The best recommendation writers provide expert support for your proposal and direct knowledge of your relevant background. Letters are most useful when they include specific comments on the strength of your preparation and potential. Recommenders should be able to comment on your ability to carry out the proposed course of study and the suitability of the university or program chosen. If you have any questions about how to select your referees, please see a Fellowship advisor.
Choose people who know you well – both in and out of the classroom, and personally. Short references from “well-known folks” don’t go over too well. Likewise, academic letters from high school references are not recommended without discussion with a fellowship advisor.
Any student writing an honors thesis should request a letter of recommendation from their thesis advisor who is most often in the best position to comment on a student’s academic abilities and potential. Non-academic letters should highlight your leadership qualities and service contributions.
Identify your recommenders and meet with them as early in the process as possible. Discuss the specifics of the fellowship to which you are applying: timeline, expectations, and opportunities with regard to the scholarship(s).

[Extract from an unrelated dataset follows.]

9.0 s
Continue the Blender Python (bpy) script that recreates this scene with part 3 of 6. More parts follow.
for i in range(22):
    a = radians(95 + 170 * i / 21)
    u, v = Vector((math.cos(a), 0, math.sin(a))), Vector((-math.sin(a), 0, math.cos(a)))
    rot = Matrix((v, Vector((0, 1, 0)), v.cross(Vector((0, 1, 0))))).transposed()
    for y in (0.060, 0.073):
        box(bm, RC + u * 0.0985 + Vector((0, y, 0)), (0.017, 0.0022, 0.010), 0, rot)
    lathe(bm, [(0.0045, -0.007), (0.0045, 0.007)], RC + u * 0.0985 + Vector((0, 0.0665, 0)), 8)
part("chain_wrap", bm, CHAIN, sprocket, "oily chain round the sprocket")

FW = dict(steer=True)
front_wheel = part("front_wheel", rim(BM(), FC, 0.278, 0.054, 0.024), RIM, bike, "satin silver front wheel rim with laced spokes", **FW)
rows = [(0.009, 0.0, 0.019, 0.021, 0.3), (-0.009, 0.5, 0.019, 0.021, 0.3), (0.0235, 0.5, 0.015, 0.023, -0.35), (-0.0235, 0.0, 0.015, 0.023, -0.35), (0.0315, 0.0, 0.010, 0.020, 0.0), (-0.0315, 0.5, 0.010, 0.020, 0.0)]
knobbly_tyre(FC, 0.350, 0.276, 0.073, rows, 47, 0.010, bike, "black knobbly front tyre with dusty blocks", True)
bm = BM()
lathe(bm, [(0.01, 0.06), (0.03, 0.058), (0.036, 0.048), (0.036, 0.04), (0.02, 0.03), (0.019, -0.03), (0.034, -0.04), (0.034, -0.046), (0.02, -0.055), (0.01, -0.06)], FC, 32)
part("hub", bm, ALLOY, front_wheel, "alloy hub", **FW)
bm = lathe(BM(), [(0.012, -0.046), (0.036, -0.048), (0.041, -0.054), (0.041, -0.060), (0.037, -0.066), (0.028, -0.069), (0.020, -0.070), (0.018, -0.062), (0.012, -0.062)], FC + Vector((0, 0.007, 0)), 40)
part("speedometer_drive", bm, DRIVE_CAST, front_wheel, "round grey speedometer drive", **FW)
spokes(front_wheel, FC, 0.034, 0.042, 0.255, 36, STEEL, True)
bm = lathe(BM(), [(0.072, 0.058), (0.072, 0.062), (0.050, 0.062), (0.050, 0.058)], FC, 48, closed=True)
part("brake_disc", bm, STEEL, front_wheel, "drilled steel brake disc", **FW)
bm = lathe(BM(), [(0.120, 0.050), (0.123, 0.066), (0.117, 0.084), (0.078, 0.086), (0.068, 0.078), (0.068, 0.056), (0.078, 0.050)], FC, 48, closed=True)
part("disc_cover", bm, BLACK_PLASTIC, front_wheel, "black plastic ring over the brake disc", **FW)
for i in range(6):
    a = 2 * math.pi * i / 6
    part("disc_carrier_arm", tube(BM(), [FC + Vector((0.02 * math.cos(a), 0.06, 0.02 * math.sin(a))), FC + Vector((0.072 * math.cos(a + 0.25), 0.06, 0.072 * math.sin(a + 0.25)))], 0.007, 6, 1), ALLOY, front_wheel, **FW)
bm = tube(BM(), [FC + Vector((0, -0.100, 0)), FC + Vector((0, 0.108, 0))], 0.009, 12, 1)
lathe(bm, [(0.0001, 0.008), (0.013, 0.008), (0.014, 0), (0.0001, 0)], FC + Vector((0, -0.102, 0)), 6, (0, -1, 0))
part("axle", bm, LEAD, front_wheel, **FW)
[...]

If your recommenders are familiar with your plans and the application process, they will be much more helpful when offering constructive feedback.
To make the most of your meetings with recommendation writers, be sure to bring:
- Copy of transcript
- A current resume
- Draft essay(s) and application
- Background information on scholarships
- Properly addressed, stamped envelopes, if paper submission is required, along with all necessary information as to date references are due
- A copy of work you did for them (essays, projects, anything to help remind them of your excellent work)
Follow-up with recommenders and keep them up to date with your progress. Confirm that they have completed and submitted your recommendations prior to the deadline.